The written report for this project is available here: report.pdf. To see the code used for this project, visit the GitHub repository.
A modular pipeline for fine-tuning Small Language Models (SLMs) on multilingual summarization tasks using parallel Wikipedia articles across English, French, German, and Japanese.
- Comparative analysis of three distinct model architectures and fine-tuning strategies
- Cross-lingual knowledge transfer with up to 167% ROUGE score improvements
- Surprising finding: smallest model with full fine-tuning outperformed larger alternatives
- Validated through both ROUGE metrics and LLM-based evaluation
- Built on Wikipedia "good" and "featured" articles for high-quality training data
- Supports four languages with language-specific prompt engineering
This research challenges conventional wisdom about parameter-efficient fine-tuning methods. While the field has moved toward techniques like QLoRA for training larger models with limited resources, our findings suggest that strategic full fine-tuning of compact models can be more effective for multilingual tasks.
The motivation came from a fundamental question in modern NLP: Is it better to fully fine-tune smaller models or use parameter-efficient methods on larger models? Most practitioners assume bigger is always better, especially with techniques like QLoRA making large model training accessible. But this assumption hasn't been thoroughly tested for multilingual summarization tasks.
We wanted a solution that could:
- Provide effective multilingual summarization with limited computational resources
- Demonstrate meaningful cross-lingual knowledge transfer
- Challenge existing assumptions about model scaling and fine-tuning efficiency
- Work reliably across diverse language families and writing systems
Let's examine our key finding through a concrete example. We trained three models: Qwen2.5-0.5B (494M parameters) with full fine-tuning, Phi-4-mini (3.8B parameters) with QLoRA, and mBART-50 (610M parameters) with traditional fine-tuning. Surprisingly, the smallest Qwen model significantly outperformed both alternatives. When we trained the French-specific model and tested it on novel German topics, it showed 60.7% ROUGE-1 improvements. Even more remarkably, when summarizing the same topics across languages, improvements reached 167.4% for French summaries.
This cross-lingual transfer effect means you can train one model on a single language and get substantial improvements across multiple languages. The model learns general summarization skills rather than just language-specific patterns. You can deploy a single fine-tuned model for multilingual applications instead of maintaining separate models for each language.

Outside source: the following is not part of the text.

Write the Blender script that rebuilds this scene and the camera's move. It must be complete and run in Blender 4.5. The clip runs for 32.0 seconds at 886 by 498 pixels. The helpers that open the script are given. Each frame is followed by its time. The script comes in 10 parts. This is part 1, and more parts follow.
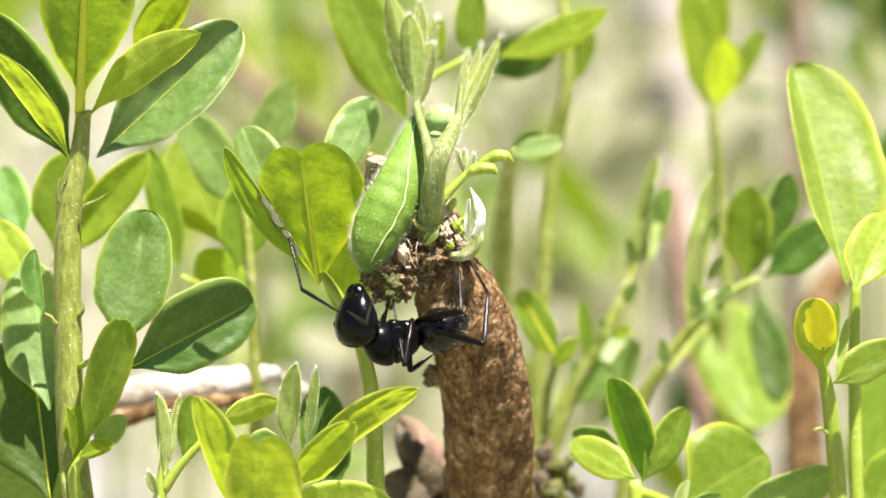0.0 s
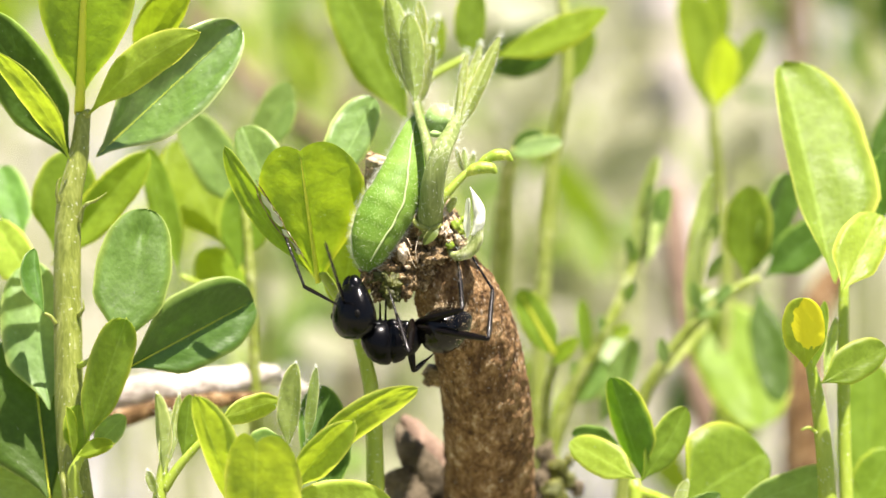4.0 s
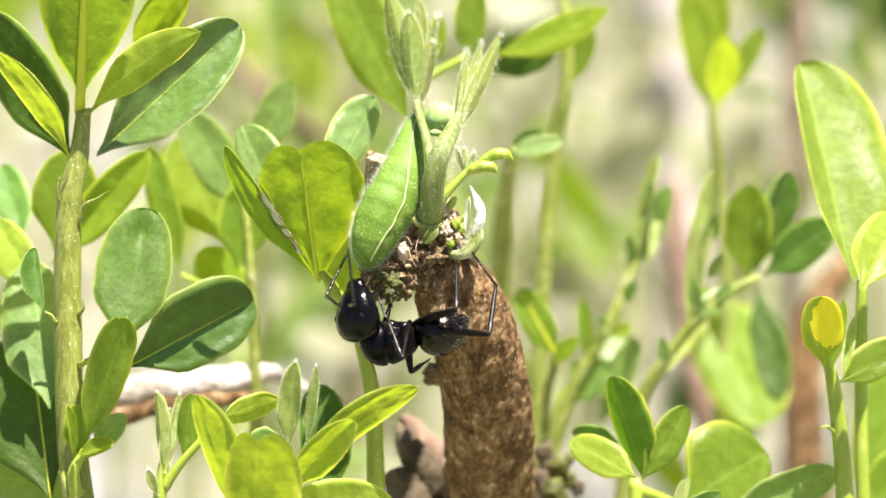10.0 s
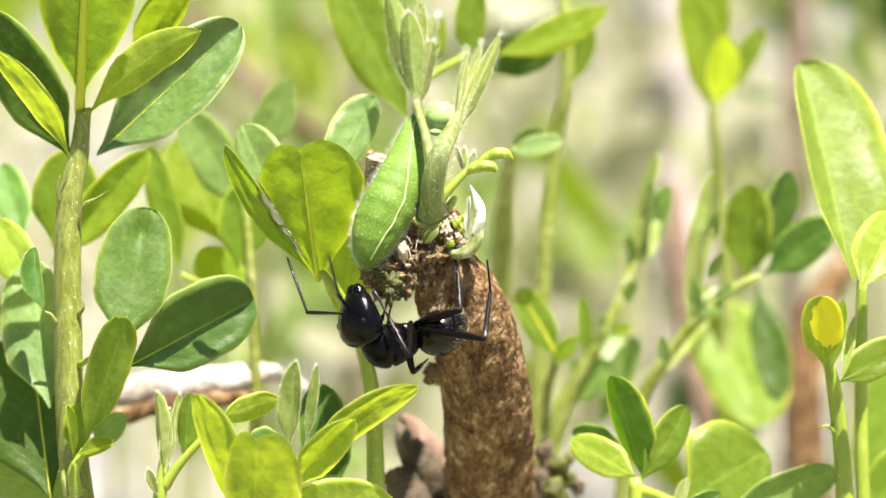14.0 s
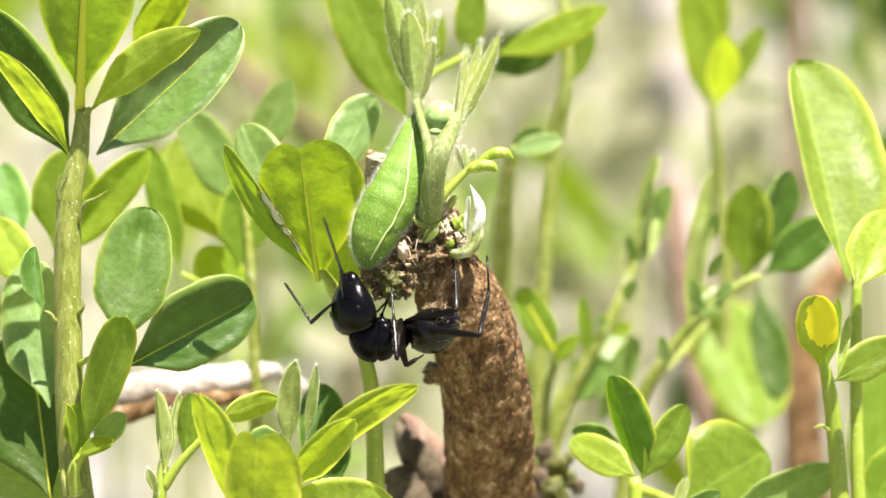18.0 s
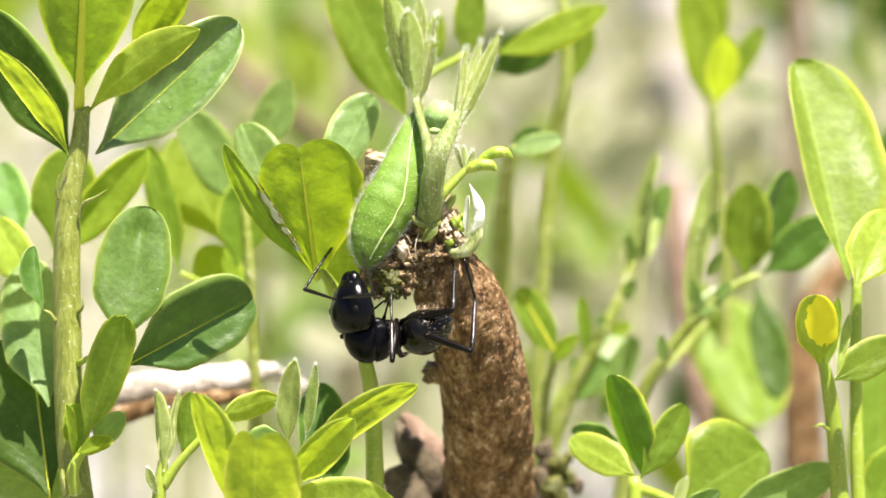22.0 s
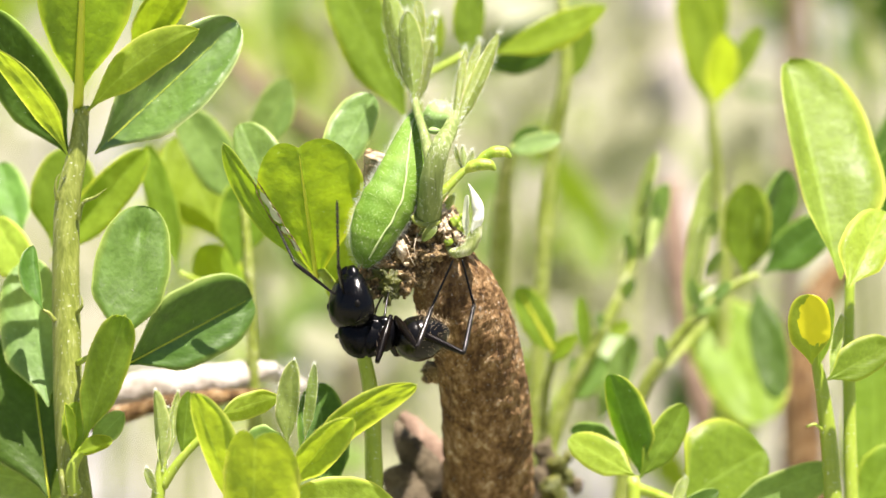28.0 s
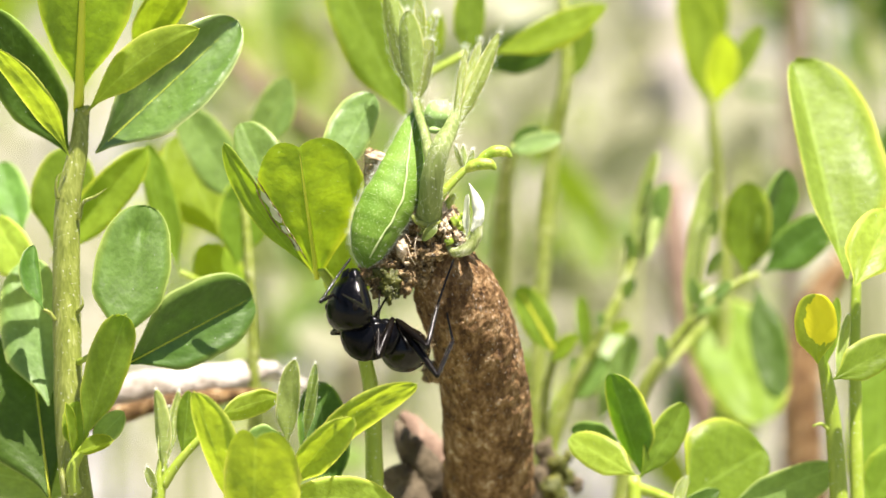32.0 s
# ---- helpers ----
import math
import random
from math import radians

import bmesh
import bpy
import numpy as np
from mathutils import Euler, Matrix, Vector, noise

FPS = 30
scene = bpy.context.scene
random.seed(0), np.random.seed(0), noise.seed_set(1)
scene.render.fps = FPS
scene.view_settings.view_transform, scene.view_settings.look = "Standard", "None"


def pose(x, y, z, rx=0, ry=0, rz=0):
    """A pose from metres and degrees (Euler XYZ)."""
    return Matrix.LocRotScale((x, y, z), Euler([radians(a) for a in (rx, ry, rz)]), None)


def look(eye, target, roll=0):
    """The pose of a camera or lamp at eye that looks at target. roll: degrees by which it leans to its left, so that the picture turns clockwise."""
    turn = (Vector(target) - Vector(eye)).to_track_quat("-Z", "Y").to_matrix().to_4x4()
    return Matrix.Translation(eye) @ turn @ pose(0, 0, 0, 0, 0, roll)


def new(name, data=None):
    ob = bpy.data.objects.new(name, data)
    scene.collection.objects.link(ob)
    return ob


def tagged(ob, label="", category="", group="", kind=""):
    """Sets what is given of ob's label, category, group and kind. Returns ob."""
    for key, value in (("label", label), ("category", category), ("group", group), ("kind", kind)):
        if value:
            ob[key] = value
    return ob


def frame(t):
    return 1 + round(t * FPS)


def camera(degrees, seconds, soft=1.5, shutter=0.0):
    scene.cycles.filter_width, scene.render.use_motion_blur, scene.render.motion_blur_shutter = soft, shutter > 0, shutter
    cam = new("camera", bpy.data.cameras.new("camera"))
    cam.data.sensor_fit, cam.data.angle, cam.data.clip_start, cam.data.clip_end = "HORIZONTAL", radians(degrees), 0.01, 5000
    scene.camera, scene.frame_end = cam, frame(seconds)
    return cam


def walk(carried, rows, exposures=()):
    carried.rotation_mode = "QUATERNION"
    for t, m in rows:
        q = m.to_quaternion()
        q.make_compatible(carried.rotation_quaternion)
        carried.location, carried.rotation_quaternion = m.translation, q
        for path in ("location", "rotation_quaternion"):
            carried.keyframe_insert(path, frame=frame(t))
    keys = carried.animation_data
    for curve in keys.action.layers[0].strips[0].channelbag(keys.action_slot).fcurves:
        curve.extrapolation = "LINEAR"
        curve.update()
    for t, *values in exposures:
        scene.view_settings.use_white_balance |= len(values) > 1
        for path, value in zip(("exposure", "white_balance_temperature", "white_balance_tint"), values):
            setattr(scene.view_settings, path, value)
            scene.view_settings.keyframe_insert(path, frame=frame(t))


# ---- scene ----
# All lengths below are given in millimetres and turned into metres by V() and MM.
MM = 0.001


def V(x, y, z):
    return Vector((x, y, z)) * MM


def mm_pose(x, y, z, rx=0, ry=0, rz=0):
    return pose(x * MM, y * MM, z * MM, rx, ry, rz)


# ---- camera: a macro lens on a tripod that sags very slightly ----
cam = camera(14, 32.0, soft=1.5)
cam.data.dof.use_dof = True
cam.data.dof.focus_distance = 0.228
cam.data.dof.aperture_fstop = 28.0
walk(cam, [
    (0, look((0, -0.22522, 0.21615), (0, 0, 0.16))),
    (3, look((0, -0.22522, 0.21615), (0.000018, -0.000009, 0.159965))),
    (9, look((0, -0.22522, 0.21615), (0, -0.000024, 0.159905))),
    (13, look((0, -0.22522, 0.21615), (0, -0.000033, 0.159866))),
    (17, look((0, -0.22522, 0.21615), (0, -0.00004, 0.159841))),
    (21, look((0, -0.22522, 0.21615), (0.000044, -0.000053, 0.159788))),
    (25, look((0, -0.22522, 0.21615), (0.000055, -0.000055, 0.159778))),
    (28, look((0, -0.22522, 0.21615), (0.000102, -0.00006, 0.15976))),
    (32, look((0, -0.22522, 0.21615), (0.000073, -0.000069, 0.159725))),
], exposures=[(0, 1.40, 6800, 12), (6, 1.44, 6800, 12), (12, 1.46, 6800, 12), (17, 1.45, 6800, 12), (21, 1.42, 6800, 12), (25, 1.35, 6800, 12), (28, 1.39, 6800, 12), (32, 1.39, 6800, 12)])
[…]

Our approach also revealed interesting asymmetries in transfer learning. Training on Japanese produced the most generalizable improvements across all languages, while German-to-French transfer differed significantly from French-to-German transfer. This suggests that certain languages may serve as better "pivot" languages for multilingual training.
The technical implementation uses mixed-precision training, gradient checkpointing for memory efficiency, and language-specific prompting to avoid cross-contamination. We validated results using both traditional ROUGE metrics and modern LLM-based evaluation with Gemma 3 27B.